After leaving the Begijnhof, you come upon the classic Bruges postcard card scene with swans gliding beneath the willow trees. Their natural diet of water plants is supplemented by the caretakers who treat them to mixed greens, lettuce, spinach or Belgian endives. The government takes good care of their flock of 100 swans.
The canal ends at the Lock House that was part of the hydraulic engineering of the lake. Tour boats reach the end of their route here, turning around to go back to town.
Beyond that lock is Minnewater Park and lake, more affectionately known as the Lake of Love. The lush atmosphere makes this place the ultimate romantic hotspot with mysterious trees, an abundance of greenery and medieval ruins, and that tall gunpowder tower that owes its name to the gunpowder once stored there.
The lake was created as a reservoir back in the 13th century to regulate the water level of the river, in that way, prevent the city from getting flooded.

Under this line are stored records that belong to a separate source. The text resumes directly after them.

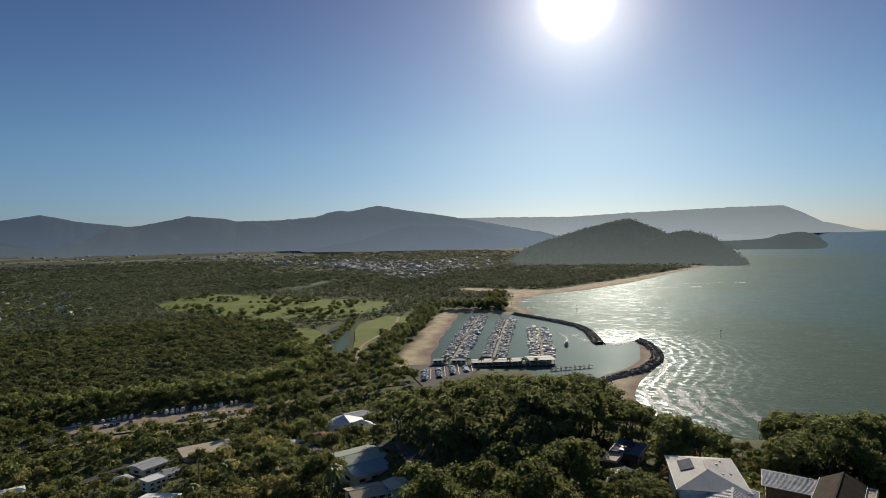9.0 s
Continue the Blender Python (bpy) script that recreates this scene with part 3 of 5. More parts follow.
WEST_WOOD = [(-230, 520), (-255, 560), (-285, 680), (-340, 850), (-430, 1090), (-540, 1420), (-420, 1420), (-330, 1200), (-230, 930), (-212, 720), (-160, 610), (-130, 545),
             (-56, 500), (-46, 430), (-70, 385), (-160, 400)]
LAWN = [(52, 262), (70, 268), (78, 258), (72, 244), (58, 246)]
OPEN = [np.array(p, float) for p in (PADDOCK, DIRT, YARD, MARINA_PARK, FAIRWAY_POND, FAIRWAY_WEST, LINKS, LAWN, SANDBANK)]


def near_line(x, y, line):
    best = np.full(np.shape(x), 1e9)
    for (ax, ay), (bx, by) in zip(line, line[1:]):
        dx, dy = bx - ax, by - ay
        s = np.clip(((x - ax) * dx + (y - ay) * dy) / (dx * dx + dy * dy), 0, 1)
        best = np.minimum(best, np.hypot(x - ax - s * dx, y - ay - s * dy))
    return best


def free(x, y, reach=2.0):
    """Where a tree may stand: on dry land, off roads, roofs and open ground."""
    sd, inland = shore(x, y)
    ok = (-signed(POND, x, y) > 11) & (-signed(CREEK, x, y) > 10) & (ground_height(x, y) > 1.2)
    for line, width, *_ in ROADS.values():
        ok &= near_line(x, y, line) > width / 2 + reach + (7 if line[0][0] == -232 else 0)
    for p in OPEN:
        ok &= signed(p, x, y) < -reach
    for hx, hy, w, clear in FOOTPRINTS:
        k = math.hypot(hx, hy)
        ahead = -((x - hx) * hx + (y - hy) * hy) / k       # towards the viewer's side of the house
        aside = np.abs((x - hx) * hy - (y - hy) * hx) / k
        ok &= ~((aside < w * 0.5 + reach) & (ahead > -w * 0.55 - reach) & (ahead < w * 0.55 + reach + clear))
    return ok


def sheet(name, outline, mat, label, category, lift=0.12):
    bm = bmesh.new()
    f = bm.faces.new([bm.verts.new((x, y, 0)) for x, y in outline])
    bmesh.ops.triangulate(bm, faces=[f])
    bmesh.ops.subdivide_edges(bm, edges=bm.edges[:], cuts=3, use_grid_fill=True)
    xs = np.array([v.co[:2] for v in bm.verts])
    for v, z in zip(bm.verts, ground_height(xs[:, 0], xs[:, 1])):
        v.co.z = max(float(z), 0.3) + lift + 0.4
    bmesh.ops.recalc_face_normals(bm, faces=bm.faces[:])
    if sum(f.normal.z for f in bm.faces) < 0:
        bmesh.ops.reverse_faces(bm, faces=bm.faces[:])
    me = bpy.data.meshes.new(name)
    bm.to_mesh(me)
    bm.free()
    me.materials.append(mat)
    return tagged(new(name, me), label, category, kind="structure")


def ribbon(name, line, width, mat, label, lift=0.22):
    pts = []
    for (ax, ay), (bx, by) in zip(line, line[1:]):
        n = max(1, int(math.hypot(bx - ax, by - ay) / 8))
        pts += [(ax + (bx - ax) * i / n, ay + (by - ay) * i / n) for i in range(n)]
    pts = np.array(pts + [line[-1]], float)
    for _ in range(3):
        pts[1:-1] = (pts[:-2] + 2 * pts[1:-1] + pts[2:]) / 4
    d = np.gradient(pts, axis=0)
    d /= np.linalg.norm(d, axis=1)[:, None]
    side = np.stack([d[:, 1], -d[:, 0]], 1)
    verts, cols = [], (-0.5, -0.17, 0.17, 0.5)
    for k in cols:
        q = pts + side * width * k
        z = np.maximum(ground_height(q[:, 0], q[:, 1]), ground_height(pts[:, 0], pts[:, 1])) + lift + 0.4
        verts.append(np.c_[q, z])
    n = len(pts)
    v = np.concatenate(verts)
    faces = [(c * n + i, c * n + n + i, c * n + n + i + 1, c * n + i + 1) for c in range(3) for i in range(n - 1)]
    faces = np.array(faces)[:, ::-1]
    return tagged(new(name, mesh_from(name, v, faces, mat)), label, "road", kind="structure")


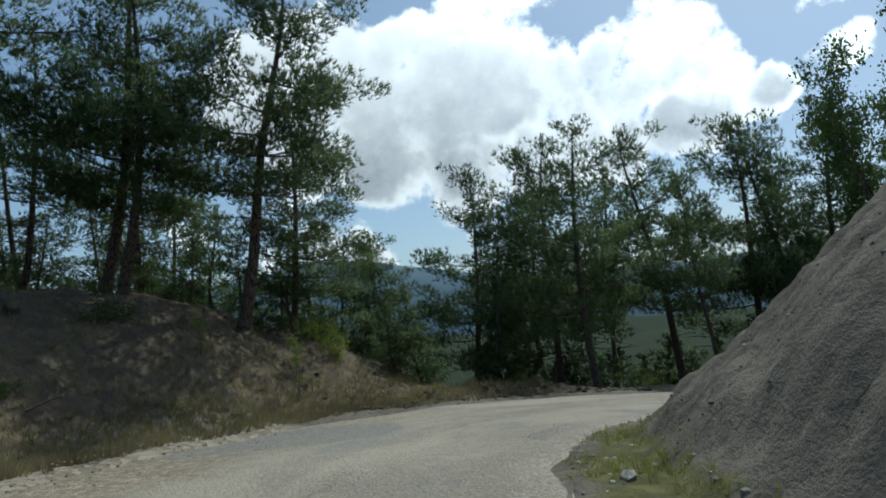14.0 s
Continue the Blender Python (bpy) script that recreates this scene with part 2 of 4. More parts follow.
def road_material():
    m, n = material("worn_chipseal")
    uv = n.add("ShaderNodeAttribute", attribute_name="lane").outputs["Vector"]
    across = n.add("ShaderNodeSeparateXYZ", {0: uv}).outputs[0]
    coarse, fine = n.noise(n.world, 0.45, 5.0, 0.6), n.noise(n.world, 3.0, 6.0, 0.65)
    along = n.noise(n.add("ShaderNodeMapping", {"Vector": uv, "Scale": (1.6, 0.12, 1.0)}).outputs[0], 1.0, 5.0, 0.6)
    stones = n.add("ShaderNodeTexVoronoi", {"Vector": n.world, "Scale": 34.0})
    tone = n.mix(n.span(along, 0.32, 0.68), (0.20, 0.171, 0.132, 1), (0.345, 0.296, 0.224, 1))
    tone = n.mix(n.span(coarse, 0.55, 0.72, 0.0, 0.7), tone, (0.17, 0.168, 0.16, 1))
    tone = n.mix(n.span(fine, 0.52, 0.75, 0.0, 0.6), tone, (0.40, 0.345, 0.262, 1))
    tone = n.mix(n.math("MULTIPLY", n.span(stones.outputs["Color"], 0.3, 0.9), 0.35), tone, (0.40, 0.37, 0.33, 1))
    crack = n.add("ShaderNodeTexVoronoi", {"Vector": n.add("ShaderNodeVectorMath", {0: n.world, 1: n.add("ShaderNodeVectorMath", {0: n.add("ShaderNodeTexNoise", {"Vector": n.world, "Scale": 1.5, "Detail": 4.0}).outputs["Color"], 3: 0.8}, operation="SCALE").outputs[0]}, operation="ADD").outputs[0], "Scale": 0.55}, feature="DISTANCE_TO_EDGE").outputs["Distance"]
    line = n.math("MULTIPLY", n.span(crack, 0.012, 0.003), n.span(n.noise(n.world, 0.23, 2.0), 0.50, 0.6))
    tone = n.mix(n.math("MULTIPLY", line, 0.10), tone, (0.06, 0.055, 0.05, 1))
    edge = n.span(n.math("ADD", n.math("ABSOLUTE", across), n.math("MULTIPLY", n.math("SUBTRACT", fine, 0.5), 0.5)), 0.72, 0.98)
    gravel = n.mix(n.span(stones.outputs["Color"], 0.2, 0.9), (0.22, 0.185, 0.145, 1), (0.42, 0.37, 0.30, 1))
    tone = n.mix(edge, tone, gravel)
    along_at = n.add("ShaderNodeSeparateXYZ", {0: uv}).outputs[1]
    loose = n.math("MULTIPLY", n.span(n.math("ADD", across, n.math("MULTIPLY", n.math("SUBTRACT", n.noise(n.world, 0.8, 5.0, 0.65), 0.5), 1.1)), -0.15, -0.55), n.math("MULTIPLY", n.span(along_at, 52, 66), n.span(along_at, 114, 106)))
    pebbles = n.add("ShaderNodeTexVoronoi", {"Vector": n.world, "Scale": 15.0})
    brown = n.mix(n.span(pebbles.outputs["Color"], 0.25, 0.95), (0.165, 0.128, 0.088, 1), (0.40, 0.33, 0.24, 1))
    tone = n.mix(n.math("MULTIPLY", loose, 0.85), tone, brown)
    dust = n.math("MULTIPLY", n.span(along_at, 60, 78), n.span(n.noise(n.world, 0.6, 6.0, 0.7), 0.34, 0.60, 0.0, 0.75))
    tone = n.mix(n.math("MULTIPLY", dust, n.span(along_at, 106, 95)), tone, n.mix(n.span(pebbles.outputs["Color"], 0.3, 0.9), (0.30, 0.25, 0.175, 1), (0.42, 0.36, 0.265, 1)))
    tone = n.mix(n.span(n.noise(n.world, 11.0, 4.0, 0.75), 0.52, 0.70, 0.0, 0.35), tone, (0.15, 0.135, 0.11, 1))
    tone = n.mix(n.math("MULTIPLY", n.span(n.noise(n.add("ShaderNodeMapping", {"Vector": uv, "Scale": (2.6, 0.22, 1.0)}).outputs[0], 1.0, 6.0, 0.7), 0.52, 0.66), n.span(along_at, 70, 92, 0.25, 0.6)), tone, (0.165, 0.155, 0.135, 1))
    patch = n.math("MULTIPLY", n.span(n.noise(n.world, 0.21, 3.0, 0.5), 0.585, 0.61), n.span(fine, 0.72, 0.60))
    tone = n.mix(n.math("MULTIPLY", patch, 0.75), tone, n.mix(n.span(stones.outputs["Color"], 0.3, 0.9), (0.165, 0.16, 0.148, 1), (0.25, 0.24, 0.215, 1)))
    tone = n.mix(n.math("MULTIPLY", n.span(pebbles.outputs["Distance"], 0.25, 0.10), n.math("MULTIPLY", n.span(pebbles.outputs["Color"], 0.60, 0.75), n.span(along_at, 56, 76, 0.15, 0.7))), tone, (0.47, 0.42, 0.34, 1))
    relief = n.math("ADD", n.math("MULTIPLY", stones.outputs["Distance"], -0.5), n.math("SUBTRACT", n.math("ADD", n.math("MULTIPLY", fine, 0.9), n.math("MULTIPLY", pebbles.outputs["Distance"], -0.4)), line))
    finish(n, tone, 0.82, relief, 0.045, spec=0.25)
    return m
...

Have a stroll through the Lake of Love Park, with beautiful cobblestone pathways and bicycle paths. This idyllic park features a picturesque lake surrounded by lush greenery, swans gracefully gliding on the water, and charming footbridges that create a fairytale-like ambiance. In the old days, the park was a vast grassy plain used as a bleach field until the beginning of the 20th century.
Women used to spread the washed linen there to be bleached by the sun and smell fresh and fragrant. There's a restaurant in the park in a traditional Flemish style brick building with the Gables, serving traditional Belgian cuisine, with seating indoors or outdoors with a view of the lake.